Among those arrested were Qiu Cheng Chen, known as Sam Chen, and his wife, Xiufeng Lin, known as Linda Lin, who were booked on complaints including conspiracy to defraud the state, conspiracy to manufacture a controlled dangerous substance, and aggravated manufacturing of a controlled dangerous substance, KOKH reports. Authorities allege that Chen and Lin relied on straw-owner arrangements to register and operate multiple medical marijuana businesses in Tulsa and Rogers counties, effectively hiding who was really running the show.

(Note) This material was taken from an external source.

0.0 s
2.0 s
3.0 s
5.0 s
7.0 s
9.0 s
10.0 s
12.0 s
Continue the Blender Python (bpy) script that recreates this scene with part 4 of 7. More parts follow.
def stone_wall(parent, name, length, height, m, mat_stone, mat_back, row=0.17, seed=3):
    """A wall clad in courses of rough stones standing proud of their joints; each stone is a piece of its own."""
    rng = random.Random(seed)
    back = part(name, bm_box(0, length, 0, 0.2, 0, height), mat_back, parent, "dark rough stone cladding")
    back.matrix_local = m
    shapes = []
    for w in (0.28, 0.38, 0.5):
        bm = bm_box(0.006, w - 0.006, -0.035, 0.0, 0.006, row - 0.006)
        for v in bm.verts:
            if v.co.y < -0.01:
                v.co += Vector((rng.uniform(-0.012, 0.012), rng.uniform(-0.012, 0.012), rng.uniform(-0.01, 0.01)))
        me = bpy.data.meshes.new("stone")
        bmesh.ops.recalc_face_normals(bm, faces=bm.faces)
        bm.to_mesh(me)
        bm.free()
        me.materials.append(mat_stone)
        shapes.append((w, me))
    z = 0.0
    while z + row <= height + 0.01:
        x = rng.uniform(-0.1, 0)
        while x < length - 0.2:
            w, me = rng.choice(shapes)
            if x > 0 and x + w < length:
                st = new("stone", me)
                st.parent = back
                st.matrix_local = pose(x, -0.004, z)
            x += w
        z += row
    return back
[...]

How This Fits A Larger Crackdown

The latest sweep is part of a pattern. The Attorney General’s Organized Crime Task Force has been stacking up large seizures, including a June 2025 operation that netted more than 40,000 plants and over 1,000 pounds of processed marijuana, according to a press release from the Oklahoma Attorney General’s Office. State officials have repeatedly pointed to straw-ownership setups, out-of-state investors, and foreign criminal groups as key drivers of a thriving black market operating alongside the licensed medical program.

Legal Implications

The arrests carry potential felony charges that could bring serious prison time and steep fines under Oklahoma law, with local prosecutors responsible for filing formal counts as the investigation develops, KRMG reports. Everyone arrested is presumed innocent unless and until proven guilty in court, and the Attorney General’s Office says the probe is ongoing as agents work to untangle ownership structures and distribution chains tied to the raided sites.

Investigators say the broader operation is still active and that more arrests or civil enforcement actions could follow as they track where the money and the marijuana were headed. State officials have not offered a timeline for when criminal cases might land in court, while federal immigration authorities will handle any deportation proceedings for those held by ICE.